Lezlee Heft grew up here and vividly remembers the old Denny Bridge. Originally it was bought used in Alaska, trucked down here, and reassembled, she recalls, and it was all open metal. There was nothing solid about it. There were cat walks on both sides so you could walk across too. If a logging truck came onto the bridge right behind you, the whole bridge would start undulating up and down, and the sound of rubber tires going over the metal grating always sounded like an airplane taking off.

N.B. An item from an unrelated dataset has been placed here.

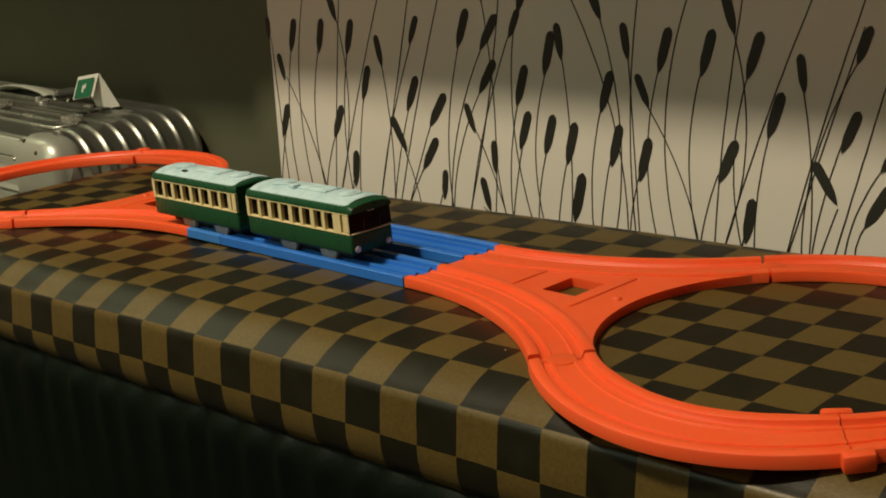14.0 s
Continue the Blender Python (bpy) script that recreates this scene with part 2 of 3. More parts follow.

As a girl, she and her family regularly rode horses across the bridge. You never knew what a horse would do the first time you took it across. The horseshoes clanked on the grates, and you could look straight down to the see the river. Some horses would rear, some would snort, and some would sort of squat down and splay out their feet, but they all got used to it.

In 1972, although many protested the replacement of the beautiful, but very worn, old metal bridge, our current concrete bridge was begun. Dedicated in 1980, the Bill Jackson Memorial Bridge was named for Lezlee's father, Trinity County native William Chester Jackson. Bill was a deputy sheriff who was shot and killed in the line of duty while helping a transient who was passing through Salyer. As a youth, Bill drove cattle up and down the New River to supply the miners and residents, and later ran a hunter's pack station at Hobo Gulch. What Lezlee remembers most about Bill though is that he was loved by everybody.